Kanada Tuntut Israel Selidiki Insiden Peledakan Fasilitas Air di Gaza

JAKARTA - Menteri Pembangunan Internasional Kanada Ahmed Hussen mengatakan pihaknya  menuntut Israel untuk menyelidiki penghancuran fasilitas air penting di Jalur Gaza selatan yang dikenal sebagai Sumur Kanada.

"Kanada telah melakukan kontak dengan pemerintah Israel untuk informasi lebih lanjut mengenai insiden tersebut, dan kami menuntut penyelidikan," ujar juru bicara Olivia Batten, menurut kantor berita nasional Canadian Press dilansir ANTARA, Jumat, 16 Agustus.

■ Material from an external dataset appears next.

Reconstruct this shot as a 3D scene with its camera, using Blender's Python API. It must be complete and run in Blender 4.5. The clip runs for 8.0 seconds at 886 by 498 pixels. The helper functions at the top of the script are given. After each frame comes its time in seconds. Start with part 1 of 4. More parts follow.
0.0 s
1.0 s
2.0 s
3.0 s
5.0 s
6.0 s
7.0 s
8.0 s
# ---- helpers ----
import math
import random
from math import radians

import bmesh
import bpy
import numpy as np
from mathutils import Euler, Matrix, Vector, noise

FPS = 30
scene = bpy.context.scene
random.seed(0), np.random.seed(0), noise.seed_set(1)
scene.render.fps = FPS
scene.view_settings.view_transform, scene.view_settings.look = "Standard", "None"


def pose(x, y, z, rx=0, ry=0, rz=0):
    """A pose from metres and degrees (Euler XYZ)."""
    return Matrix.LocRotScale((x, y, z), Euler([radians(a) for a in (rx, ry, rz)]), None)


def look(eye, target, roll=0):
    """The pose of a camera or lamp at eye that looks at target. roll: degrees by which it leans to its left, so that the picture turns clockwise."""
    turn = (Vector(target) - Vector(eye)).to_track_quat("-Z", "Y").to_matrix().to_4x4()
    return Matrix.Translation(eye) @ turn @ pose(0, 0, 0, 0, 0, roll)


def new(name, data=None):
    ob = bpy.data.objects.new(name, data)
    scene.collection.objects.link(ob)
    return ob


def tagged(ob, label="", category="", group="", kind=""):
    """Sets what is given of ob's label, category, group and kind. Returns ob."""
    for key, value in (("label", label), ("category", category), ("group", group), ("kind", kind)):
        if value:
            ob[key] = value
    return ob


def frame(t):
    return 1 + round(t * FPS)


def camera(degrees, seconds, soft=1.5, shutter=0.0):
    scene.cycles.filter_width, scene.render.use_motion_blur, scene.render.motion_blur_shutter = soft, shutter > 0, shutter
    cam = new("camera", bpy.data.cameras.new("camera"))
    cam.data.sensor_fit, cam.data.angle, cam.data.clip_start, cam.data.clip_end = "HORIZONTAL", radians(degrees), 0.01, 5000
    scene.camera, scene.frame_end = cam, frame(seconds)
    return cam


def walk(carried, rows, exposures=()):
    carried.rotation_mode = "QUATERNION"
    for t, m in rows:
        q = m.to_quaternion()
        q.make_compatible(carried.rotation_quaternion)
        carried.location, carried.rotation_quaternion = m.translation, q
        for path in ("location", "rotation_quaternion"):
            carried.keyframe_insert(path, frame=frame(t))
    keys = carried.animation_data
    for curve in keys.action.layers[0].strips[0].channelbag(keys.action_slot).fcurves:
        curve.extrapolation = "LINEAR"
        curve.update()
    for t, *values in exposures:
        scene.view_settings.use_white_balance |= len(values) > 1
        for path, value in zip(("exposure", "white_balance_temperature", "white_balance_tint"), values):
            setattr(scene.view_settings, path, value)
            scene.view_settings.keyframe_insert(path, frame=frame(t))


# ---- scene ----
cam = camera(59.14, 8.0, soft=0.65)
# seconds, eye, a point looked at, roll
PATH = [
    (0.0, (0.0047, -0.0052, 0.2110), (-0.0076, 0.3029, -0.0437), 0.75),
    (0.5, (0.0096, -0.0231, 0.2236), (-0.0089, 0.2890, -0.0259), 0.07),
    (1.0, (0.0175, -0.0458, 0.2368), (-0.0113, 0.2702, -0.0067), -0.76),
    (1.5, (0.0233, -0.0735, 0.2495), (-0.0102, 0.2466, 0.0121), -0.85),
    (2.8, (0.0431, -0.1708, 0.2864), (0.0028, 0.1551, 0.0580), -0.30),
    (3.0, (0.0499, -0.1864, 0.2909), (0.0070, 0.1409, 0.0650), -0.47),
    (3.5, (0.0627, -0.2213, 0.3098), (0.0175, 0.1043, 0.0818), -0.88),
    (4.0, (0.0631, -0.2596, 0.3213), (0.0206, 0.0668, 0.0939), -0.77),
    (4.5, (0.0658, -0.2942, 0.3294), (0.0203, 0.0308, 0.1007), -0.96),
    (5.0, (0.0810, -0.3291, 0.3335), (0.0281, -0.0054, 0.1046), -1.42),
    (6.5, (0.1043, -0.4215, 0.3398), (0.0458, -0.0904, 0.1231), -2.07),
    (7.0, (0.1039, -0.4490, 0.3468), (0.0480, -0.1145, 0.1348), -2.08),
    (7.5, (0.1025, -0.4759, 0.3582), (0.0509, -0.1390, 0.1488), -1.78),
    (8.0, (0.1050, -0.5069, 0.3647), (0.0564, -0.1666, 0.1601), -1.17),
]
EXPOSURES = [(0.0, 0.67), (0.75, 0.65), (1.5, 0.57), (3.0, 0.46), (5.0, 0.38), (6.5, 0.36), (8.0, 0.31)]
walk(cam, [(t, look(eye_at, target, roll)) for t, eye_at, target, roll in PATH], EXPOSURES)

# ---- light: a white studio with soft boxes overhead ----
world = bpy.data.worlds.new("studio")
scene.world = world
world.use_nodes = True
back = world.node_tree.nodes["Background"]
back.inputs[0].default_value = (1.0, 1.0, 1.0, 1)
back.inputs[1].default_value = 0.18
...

Akhir Juli lalu, rekaman yang dibagikan tentara Israel melalui media sosial menunjukkan ada fasilitas air yang diledakkan menggunakan bahan peledak.

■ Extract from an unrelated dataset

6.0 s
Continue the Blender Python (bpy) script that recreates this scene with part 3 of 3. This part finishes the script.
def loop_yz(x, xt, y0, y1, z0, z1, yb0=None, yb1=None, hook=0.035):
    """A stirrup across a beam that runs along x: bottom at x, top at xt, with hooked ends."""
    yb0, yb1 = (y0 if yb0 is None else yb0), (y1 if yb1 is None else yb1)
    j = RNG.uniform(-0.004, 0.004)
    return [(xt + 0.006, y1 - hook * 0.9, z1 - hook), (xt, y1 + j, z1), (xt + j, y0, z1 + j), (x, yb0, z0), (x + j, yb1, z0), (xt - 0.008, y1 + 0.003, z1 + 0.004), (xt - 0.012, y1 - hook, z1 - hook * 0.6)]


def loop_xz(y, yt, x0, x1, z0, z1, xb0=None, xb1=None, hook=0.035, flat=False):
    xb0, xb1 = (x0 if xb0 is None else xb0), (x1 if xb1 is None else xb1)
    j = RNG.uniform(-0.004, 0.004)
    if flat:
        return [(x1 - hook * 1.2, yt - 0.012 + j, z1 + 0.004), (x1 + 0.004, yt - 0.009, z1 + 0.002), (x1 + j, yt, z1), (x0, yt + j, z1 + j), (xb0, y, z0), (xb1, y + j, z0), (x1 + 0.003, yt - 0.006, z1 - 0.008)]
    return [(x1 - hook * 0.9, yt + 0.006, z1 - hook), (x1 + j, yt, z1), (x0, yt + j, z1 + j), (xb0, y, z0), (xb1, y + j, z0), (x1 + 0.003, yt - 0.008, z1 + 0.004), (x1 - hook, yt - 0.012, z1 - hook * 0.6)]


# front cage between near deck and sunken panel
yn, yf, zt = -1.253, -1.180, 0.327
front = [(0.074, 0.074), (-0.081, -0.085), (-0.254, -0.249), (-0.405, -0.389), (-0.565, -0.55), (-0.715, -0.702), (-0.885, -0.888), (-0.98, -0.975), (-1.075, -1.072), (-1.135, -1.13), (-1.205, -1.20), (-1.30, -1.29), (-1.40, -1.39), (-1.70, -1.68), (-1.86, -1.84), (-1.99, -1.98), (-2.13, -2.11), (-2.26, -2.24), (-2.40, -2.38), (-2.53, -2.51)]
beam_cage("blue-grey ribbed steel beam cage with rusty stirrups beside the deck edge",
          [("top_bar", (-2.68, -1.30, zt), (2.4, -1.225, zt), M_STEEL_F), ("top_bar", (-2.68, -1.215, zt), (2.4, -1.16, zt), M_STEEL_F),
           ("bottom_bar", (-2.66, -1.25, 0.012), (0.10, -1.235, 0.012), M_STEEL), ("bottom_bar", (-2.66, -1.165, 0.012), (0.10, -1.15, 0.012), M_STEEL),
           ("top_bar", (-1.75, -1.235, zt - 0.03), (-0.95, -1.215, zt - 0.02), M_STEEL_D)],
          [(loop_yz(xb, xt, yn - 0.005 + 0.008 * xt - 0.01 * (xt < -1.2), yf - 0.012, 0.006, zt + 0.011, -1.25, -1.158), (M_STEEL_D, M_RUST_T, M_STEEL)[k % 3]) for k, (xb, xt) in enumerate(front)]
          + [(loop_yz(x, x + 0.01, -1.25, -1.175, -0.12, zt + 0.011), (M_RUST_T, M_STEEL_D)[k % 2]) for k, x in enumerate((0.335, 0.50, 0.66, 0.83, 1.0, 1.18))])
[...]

Sementara tentara Israel mengatakan pihaknya sedang menyelidiki apa yang terjadi di lokasi penampungan ratusan warga Palestina, Batten mengatakan “sumur tersebut terletak di Tel al-Sultan, di mana Kanada telah memainkan peran penting dalam meningkatkan kualitas hidup masyarakat.”

Batten mengatakan menghancurkan sumur air memperburuk "infrastruktur air yang sudah buruk," selain itu hal tersebut juga “menambah kesulitan yang dihadapi warga sipil dalam mengakses air bersih.”

“Risiko kelaparan dan penyakit yang meluas terus meningkat dan diperburuk dengan hancurnya infrastruktur medis, kemanusiaan dan sipil seperti ini,” tambahnya.

Israel, yang menentang resolusi Dewan Keamanan PBB yang menuntut gencatan senjata segera, telah menghadapi kecaman internasional di tengah serangan brutal yang terus berlanjut di Gaza sejak serangan 7 Oktober tahun lalu oleh kelompok perlawanan Palestina, Hamas.

Serangan itu telah menewaskan lebih dari 40.000 jiwa, yang sebagian besar perempuan dan anak-anak, dan melukai lebih dari 92.400 jiwa, menurut otoritas kesehatan setempat.

Sudah lebih dari 10 bulan setelah serangan Israel, sebagian besar wilayah Gaza hancur akibat blokade makanan, air bersih dan obat-obatan yang melumpuhkan.

Israel yang dituduh melakukan genosida di Mahkamah Internasional (ICJ), diperintahkan untuk segera menghentikan operasi militernya di kota selatan Rafah, tempat lebih dari satu juta warga Palestina mencari perlindungan dari perang sebelum akhirnya diserang pada 6 Mei.